Me. The mom with the killer iPod song list. The mom who considers French fries a vegetable. Embarrassing? It didn’t seem likely.

Then we attended a school concert last week, and when I erupted in my trademark rock-show howl of “oowwwww!”, followed by a passionate shriek of “woo woo!”, I glanced over at my 11-year-old son. And there it was.

The Eye Roll.

It wasn’t a subtle eye roll, either. In fact, it was so exaggerated I thought he might tear an ocular tendon and have to spend the rest of his life staring at the back of his own skull. But then, perhaps this was his goal. At least he wouldn’t have to see his newly ridiculous mother rocking out.

Fortunately, he needn’t wallow solo in such shame. Seems the sentiment strikes all adolescents.

“My son’s greatest mortification comes from when I try out the latest teen speak,” a friend of mine confessed. “He once told me, ‘Moms who drive Volvos are not allowed to say, ‘Fo’ shizzle!'”

I admit that I don’t spend a lot of time worrying about how my behavior will reflect on my children. I sing and dance in supermarkets when the muzak moves me. I wear more leopard print and sequins than a woman who doesn’t live in Miami really should. And there is the small matter of chronicling my kids’ every developmental misstep in print.

But my friends with teenagers tell me that a parent’s greatest offense is not what she does, wears or, um, writes. It’s her mere objectionable existence. “Unfortunately, it just gets worse with age,” says another mom I know. “My 14-year-old can barely stand me asking her a question and is mortified when I dare to speak to one of her friends.”

“Yeah,” echoes the mother of a junior-high girl. “My daughter asked me not to talk to her friends. Like, I am driving them some place in a car and I am not to indicate in any way that I can hear what they are talking about.”

The mother of a high-schooler told me she’s not even “allowed” to get out of the car when she picks up her son from school. Once, when he was late getting to the parking lot, she wandered around campus looking for him. When he saw her, his shame was so exquisite you’d have thought she cartwheeled naked through the quad.

Another friend tells me her son won’t stand within 10 feet of her in public. “He speeds up to gain that distance when he and I are walking, and if I rush to keep up, he walks off in a different direction.” At restaurants, he would rather sit at a table by himself than with his parents. “I know that he’s trying to show his peers that he’s independent,” she says, “but it still makes me mad.”

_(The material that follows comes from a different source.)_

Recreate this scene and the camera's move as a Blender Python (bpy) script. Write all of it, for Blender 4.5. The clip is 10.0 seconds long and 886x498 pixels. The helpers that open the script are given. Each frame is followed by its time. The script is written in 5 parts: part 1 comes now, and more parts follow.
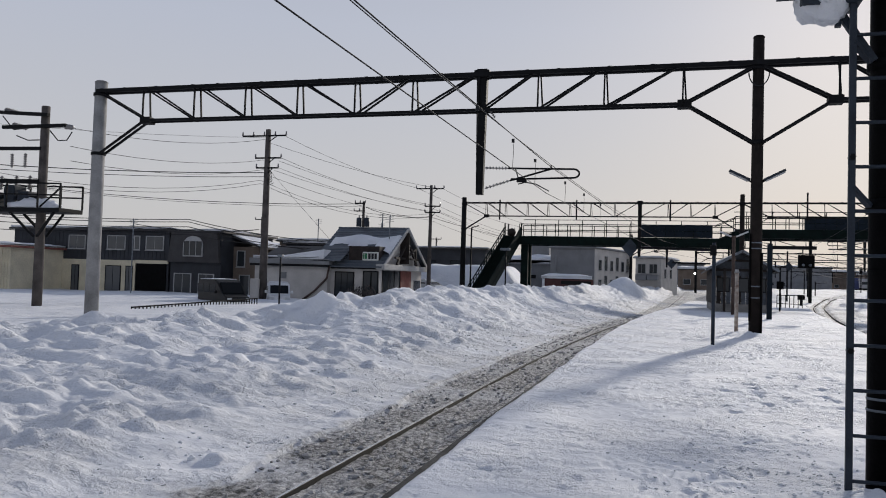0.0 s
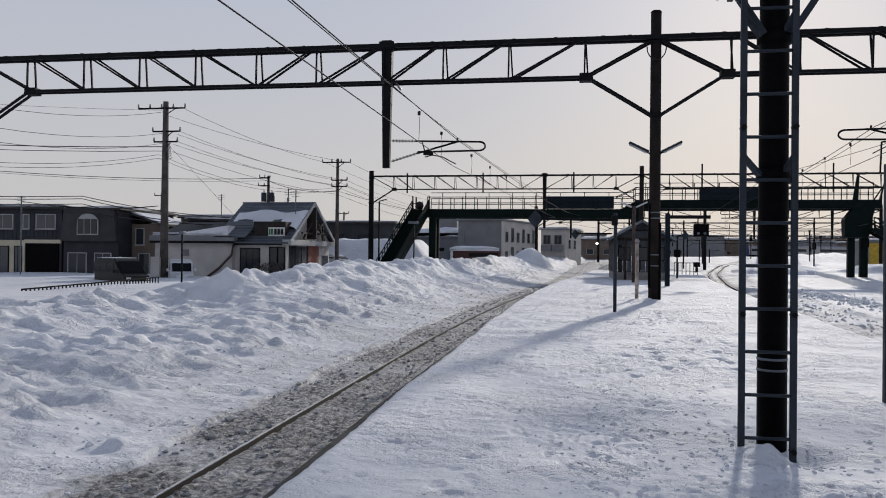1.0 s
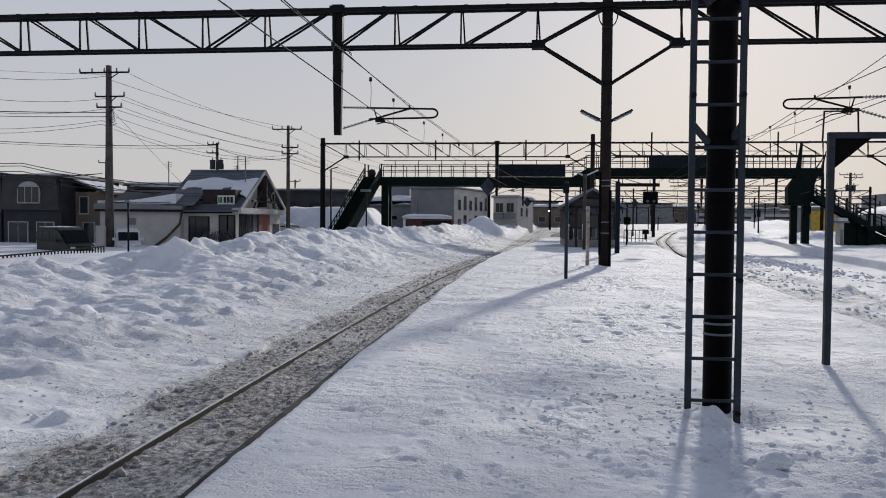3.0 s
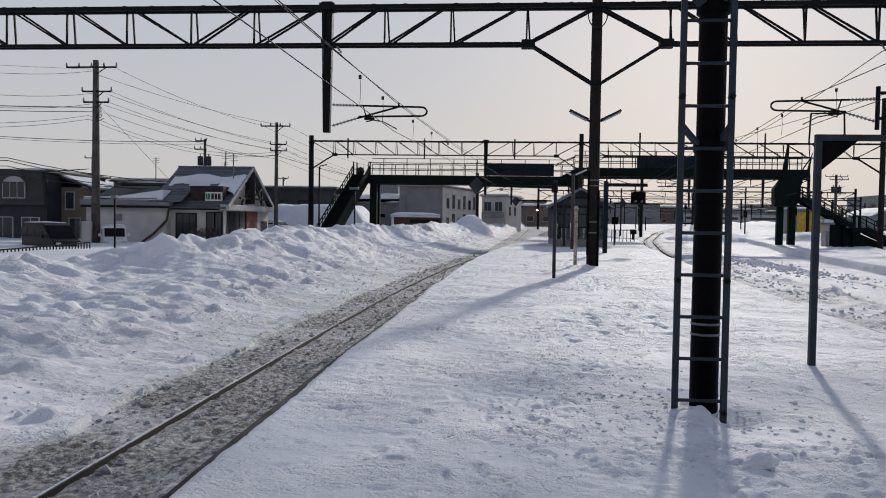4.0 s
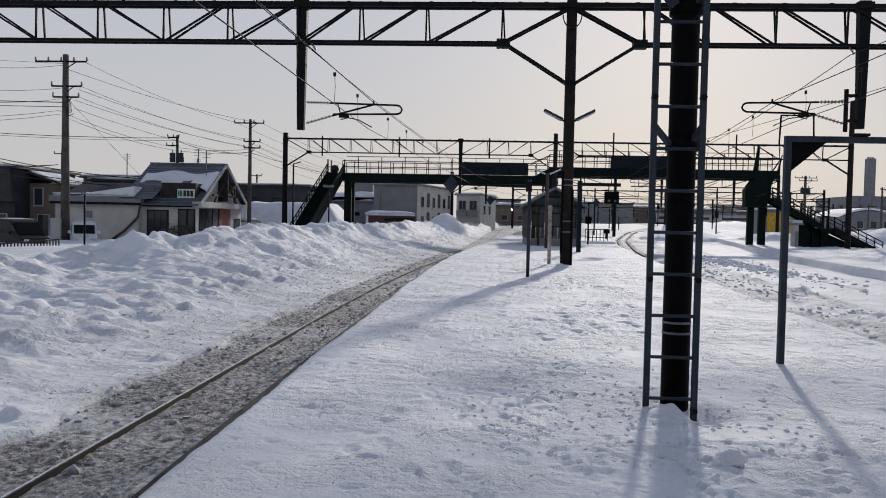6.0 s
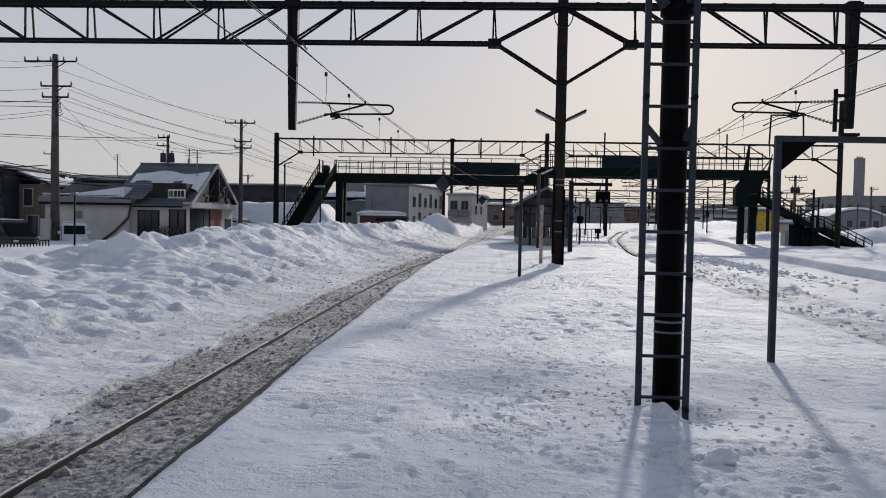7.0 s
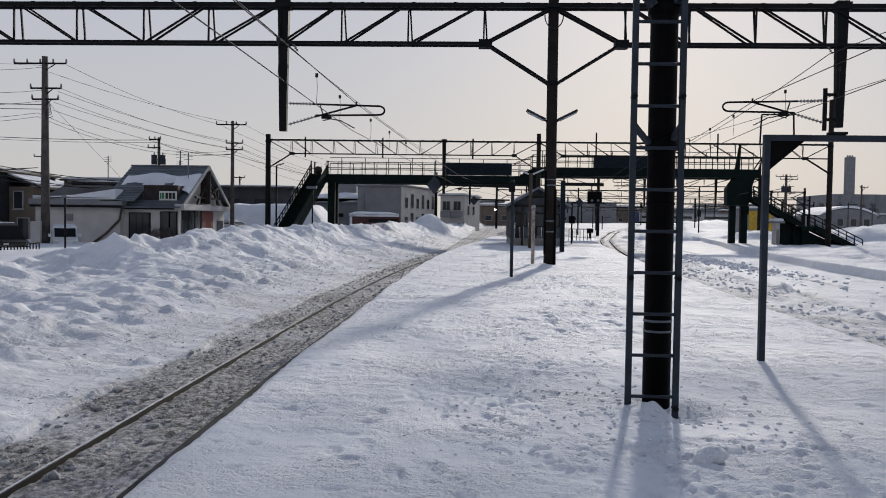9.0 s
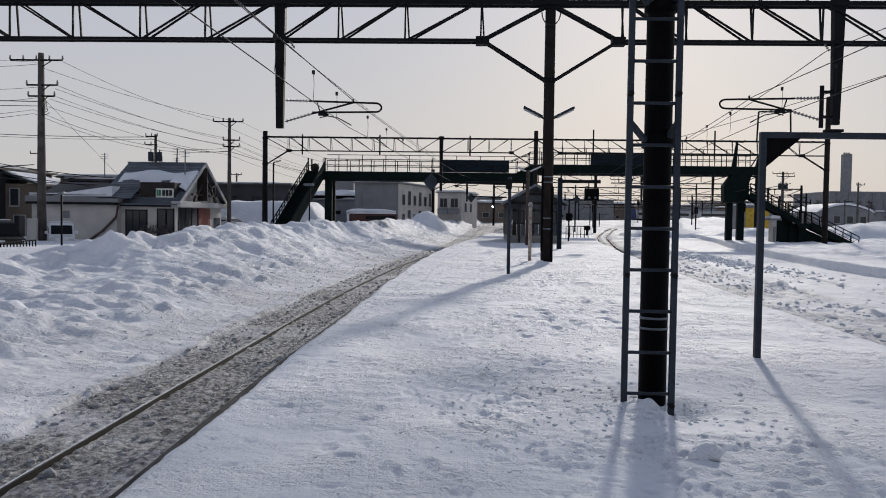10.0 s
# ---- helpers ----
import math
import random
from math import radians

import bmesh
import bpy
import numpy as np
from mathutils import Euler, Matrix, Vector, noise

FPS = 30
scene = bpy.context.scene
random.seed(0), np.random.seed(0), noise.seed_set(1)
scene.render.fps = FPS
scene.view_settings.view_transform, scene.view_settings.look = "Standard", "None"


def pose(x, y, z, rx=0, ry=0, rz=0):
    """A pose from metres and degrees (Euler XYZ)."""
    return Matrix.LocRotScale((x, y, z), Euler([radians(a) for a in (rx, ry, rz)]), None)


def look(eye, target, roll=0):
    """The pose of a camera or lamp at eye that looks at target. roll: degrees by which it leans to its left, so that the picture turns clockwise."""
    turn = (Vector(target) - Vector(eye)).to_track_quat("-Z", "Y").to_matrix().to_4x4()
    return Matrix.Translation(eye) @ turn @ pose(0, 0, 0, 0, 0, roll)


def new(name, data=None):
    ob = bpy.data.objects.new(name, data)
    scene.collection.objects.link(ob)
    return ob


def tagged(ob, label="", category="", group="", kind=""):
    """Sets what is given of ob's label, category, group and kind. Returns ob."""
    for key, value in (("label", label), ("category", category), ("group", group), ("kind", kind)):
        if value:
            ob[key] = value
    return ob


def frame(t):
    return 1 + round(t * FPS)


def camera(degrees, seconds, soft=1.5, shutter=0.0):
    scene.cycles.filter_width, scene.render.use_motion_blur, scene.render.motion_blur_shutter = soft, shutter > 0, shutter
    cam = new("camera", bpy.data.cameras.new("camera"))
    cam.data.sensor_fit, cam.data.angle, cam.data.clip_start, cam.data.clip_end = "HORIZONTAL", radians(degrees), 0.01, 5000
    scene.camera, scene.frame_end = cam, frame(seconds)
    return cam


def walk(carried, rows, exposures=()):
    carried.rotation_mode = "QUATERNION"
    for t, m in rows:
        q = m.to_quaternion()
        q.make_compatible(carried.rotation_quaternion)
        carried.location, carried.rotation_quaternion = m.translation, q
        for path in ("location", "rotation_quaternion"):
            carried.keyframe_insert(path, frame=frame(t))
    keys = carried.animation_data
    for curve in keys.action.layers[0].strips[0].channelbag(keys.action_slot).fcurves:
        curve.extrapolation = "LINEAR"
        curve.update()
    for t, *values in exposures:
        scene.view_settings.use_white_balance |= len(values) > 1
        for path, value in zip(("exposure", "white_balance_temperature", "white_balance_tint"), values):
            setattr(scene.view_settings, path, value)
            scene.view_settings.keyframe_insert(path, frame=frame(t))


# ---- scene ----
cam = camera(57.8, 10.0, soft=1.0)
PATH = [
    (0, (-0.008, -0.137, 1.412), (-0.562, 1.784, 1.487), 1.7),
    (0.5, (-0.007, -0.108, 1.409), (-0.416, 1.849, 1.463), 1.3),
    (1, (-0.004, -0.08, 1.406), (-0.335, 1.893, 1.42), 0.6),
    (1.5, (-0.011, -0.072, 1.407), (-0.295, 1.907, 1.385), 0.3),
    (2, (-0.008, -0.055, 1.403), (-0.263, 1.928, 1.36), 0.3),
    (2.5, (-0.004, -0.055, 1.401), (-0.236, 1.931, 1.343), 0.3),
    (4, (-0.013, -0.051, 1.403), (-0.197, 1.94, 1.335), 0.9),
    (4.5, (-0.017, -0.058, 1.405), (-0.185, 1.934, 1.336), 1.0),
    (5, (-0.011, -0.057, 1.402), (-0.162, 1.936, 1.333), 1.1),
    (5.5, (-0.006, -0.045, 1.401), (-0.141, 1.949, 1.331), 1.2),
    (7, (-0.012, -0.051, 1.4), (-0.112, 1.946, 1.33), 1.1),
    (7.5, (-0.002, -0.045, 1.399), (-0.097, 1.952, 1.329), 1.1),
    (8, (0.005, -0.046, 1.399), (-0.086, 1.951, 1.329), 1.0),
    (8.5, (0.008, -0.049, 1.398), (-0.08, 1.948, 1.33), 0.9),
    (9, (0.014, -0.045, 1.399), (-0.068, 1.953, 1.331), 0.8),
    (9.5, (0.019, -0.043, 1.397), (-0.059, 1.954, 1.327), 0.8),
    (10, (0.021, -0.044, 1.4), (-0.054, 1.953, 1.325), 0.8),
]
walk(cam, [(t, look(eye, at, roll)) for t, eye, at, roll in PATH])

# ---- light ----
SUN_AZ, SUN_EL = 13.0, 20.0
world = bpy.data.worlds.new("sky")
scene.world = world
world.use_nodes = True
wn, wl = world.node_tree.nodes, world.node_tree.links
sky = wn.new("ShaderNodeTexSky")
sky.sky_type, sky.sun_disc = "NISHITA", False
sky.sun_elevation, sky.sun_rotation = radians(SUN_EL), radians(SUN_AZ)
sky.air_density, sky.dust_density, sky.ozone_density = 1.0, 3.0, 1.0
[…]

But a guy I know, a practical father of teens, says we sensitive moms should stop lamenting this behavior and start using it to our advantage. “I tell my kids all the time that embarrassing them is an important part of the parent job description,” he says. “It’s one of the last tools a parent has to get teens to change their behavior.”

Acting up? Mouthing off? Refusing to pick up their clothes? A well-placed threat works wonders. He warns his kids that he’ll reveal their personal grooming habits, or worse — hang out in the same room with their friends — if they don’t cooperate.

Hold up. You mean there’s pure, pitiless power in my ability to humiliate? Oowww! Woo woo!!